▶ **JOB**: Pictures within the data are to be left out; everything else must be reproduced exactly.

▶ **GIVEN DATA**:
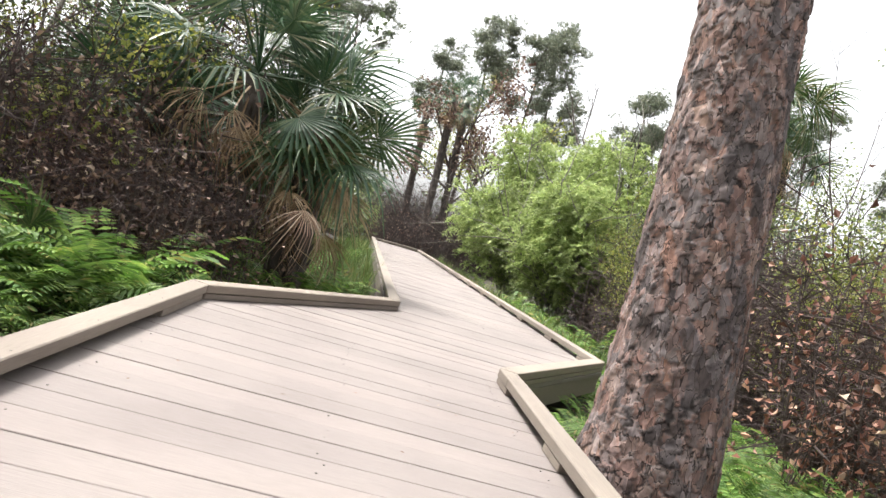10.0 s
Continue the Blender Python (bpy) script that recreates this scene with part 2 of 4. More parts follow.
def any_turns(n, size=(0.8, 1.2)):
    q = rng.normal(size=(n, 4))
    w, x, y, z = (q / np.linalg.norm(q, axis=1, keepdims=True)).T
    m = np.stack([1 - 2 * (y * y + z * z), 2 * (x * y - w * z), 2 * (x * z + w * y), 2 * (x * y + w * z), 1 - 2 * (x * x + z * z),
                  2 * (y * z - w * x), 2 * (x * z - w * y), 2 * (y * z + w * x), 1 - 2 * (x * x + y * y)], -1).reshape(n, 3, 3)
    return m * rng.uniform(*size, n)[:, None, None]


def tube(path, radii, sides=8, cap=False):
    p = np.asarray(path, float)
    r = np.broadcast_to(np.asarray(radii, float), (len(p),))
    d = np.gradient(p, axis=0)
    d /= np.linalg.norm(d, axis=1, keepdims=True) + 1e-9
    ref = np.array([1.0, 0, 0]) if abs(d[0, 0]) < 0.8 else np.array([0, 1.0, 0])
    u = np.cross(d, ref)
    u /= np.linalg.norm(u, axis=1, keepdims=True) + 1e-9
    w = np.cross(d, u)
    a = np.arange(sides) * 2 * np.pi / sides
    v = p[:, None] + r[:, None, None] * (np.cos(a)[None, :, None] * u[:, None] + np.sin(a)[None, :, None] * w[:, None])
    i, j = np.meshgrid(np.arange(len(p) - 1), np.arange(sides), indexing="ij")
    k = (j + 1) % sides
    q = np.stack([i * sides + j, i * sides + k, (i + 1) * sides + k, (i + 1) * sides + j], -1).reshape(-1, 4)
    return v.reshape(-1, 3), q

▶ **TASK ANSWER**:
10.0 s
Continue the Blender Python (bpy) script that recreates this scene with part 2 of 4. More parts follow.
def any_turns(n, size=(0.8, 1.2)):
    q = rng.normal(size=(n, 4))
    w, x, y, z = (q / np.linalg.norm(q, axis=1, keepdims=True)).T
    m = np.stack([1 - 2 * (y * y + z * z), 2 * (x * y - w * z), 2 * (x * z + w * y), 2 * (x * y + w * z), 1 - 2 * (x * x + z * z),
                  2 * (y * z - w * x), 2 * (x * z - w * y), 2 * (y * z + w * x), 1 - 2 * (x * x + y * y)], -1).reshape(n, 3, 3)
    return m * rng.uniform(*size, n)[:, None, None]


def tube(path, radii, sides=8, cap=False):
    p = np.asarray(path, float)
    r = np.broadcast_to(np.asarray(radii, float), (len(p),))
    d = np.gradient(p, axis=0)
    d /= np.linalg.norm(d, axis=1, keepdims=True) + 1e-9
    ref = np.array([1.0, 0, 0]) if abs(d[0, 0]) < 0.8 else np.array([0, 1.0, 0])
    u = np.cross(d, ref)
    u /= np.linalg.norm(u, axis=1, keepdims=True) + 1e-9
    w = np.cross(d, u)
    a = np.arange(sides) * 2 * np.pi / sides
    v = p[:, None] + r[:, None, None] * (np.cos(a)[None, :, None] * u[:, None] + np.sin(a)[None, :, None] * w[:, None])
    i, j = np.meshgrid(np.arange(len(p) - 1), np.arange(sides), indexing="ij")
    k = (j + 1) % sides
    q = np.stack([i * sides + j, i * sides + k, (i + 1) * sides + k, (i + 1) * sides + j], -1).reshape(-1, 4)
    return v.reshape(-1, 3), q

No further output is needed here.